▶ _Exercise requirements_: Your task is to give the listing below back word for word, pictures excluded.

▶ _Provided material_:

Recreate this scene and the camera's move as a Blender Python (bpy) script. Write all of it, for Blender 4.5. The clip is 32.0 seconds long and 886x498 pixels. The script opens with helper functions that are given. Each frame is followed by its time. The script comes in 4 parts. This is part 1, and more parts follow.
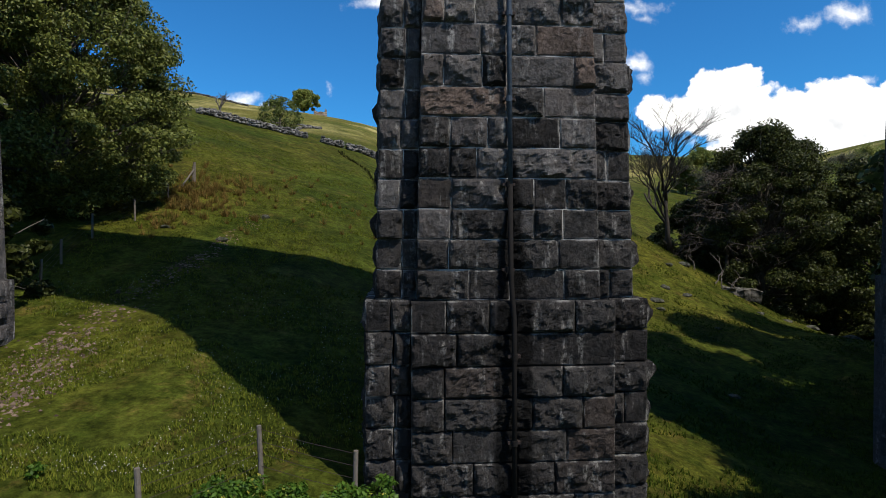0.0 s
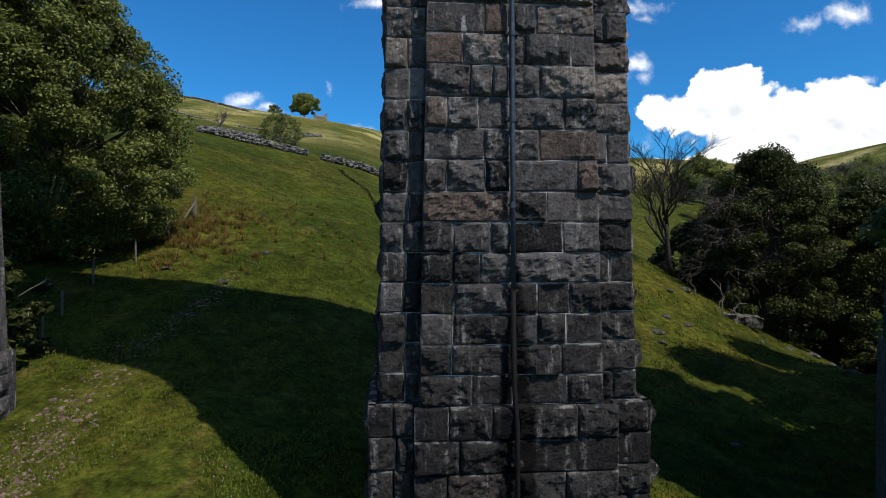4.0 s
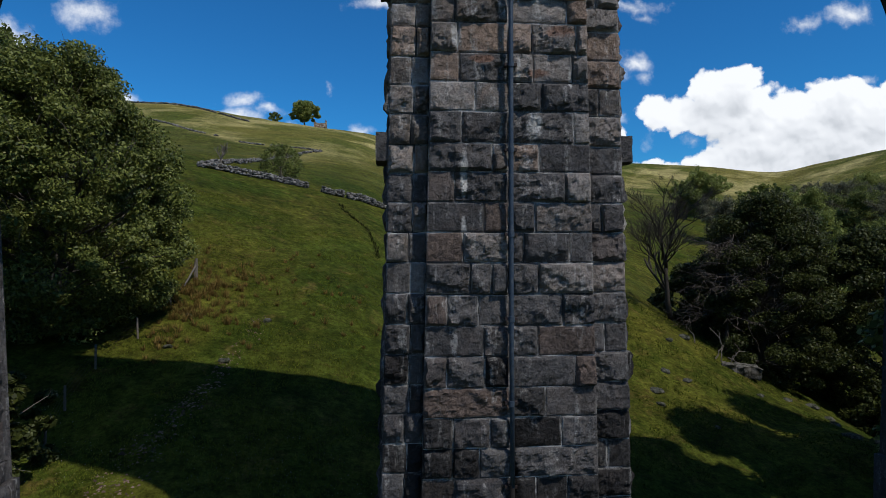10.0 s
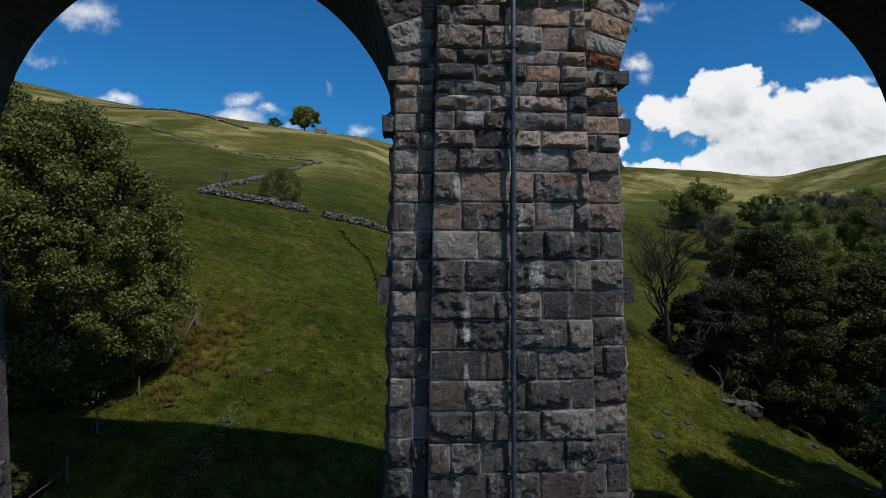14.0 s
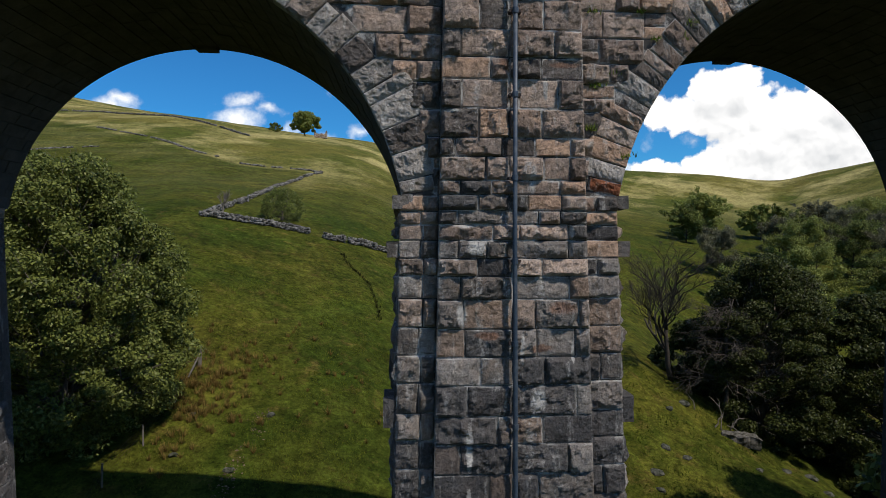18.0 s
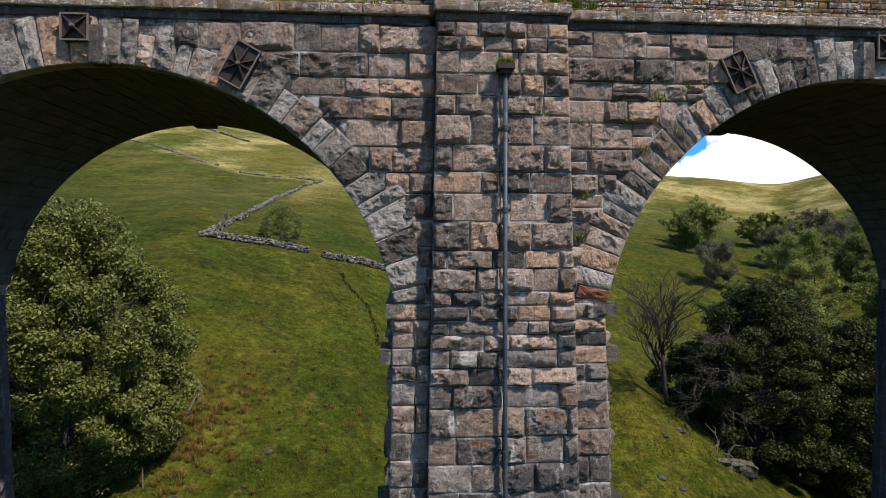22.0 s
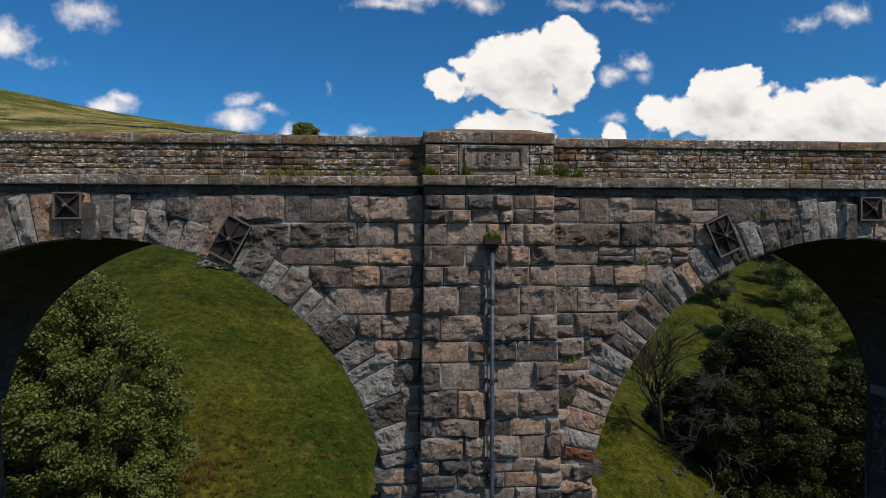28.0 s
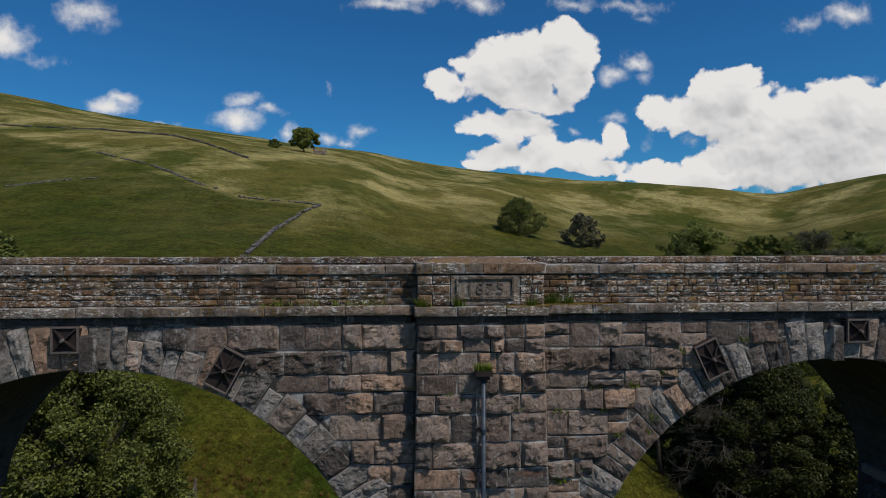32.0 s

▶ _Task solution_:
Recreate this scene and the camera's move as a Blender Python (bpy) script. Write all of it, for Blender 4.5. The clip is 32.0 seconds long and 886x498 pixels. The script opens with helper functions that are given. Each frame is followed by its time. The script comes in 4 parts. This is part 1, and more parts follow.
0.0 s
4.0 s
10.0 s
14.0 s
18.0 s
22.0 s
28.0 s
32.0 s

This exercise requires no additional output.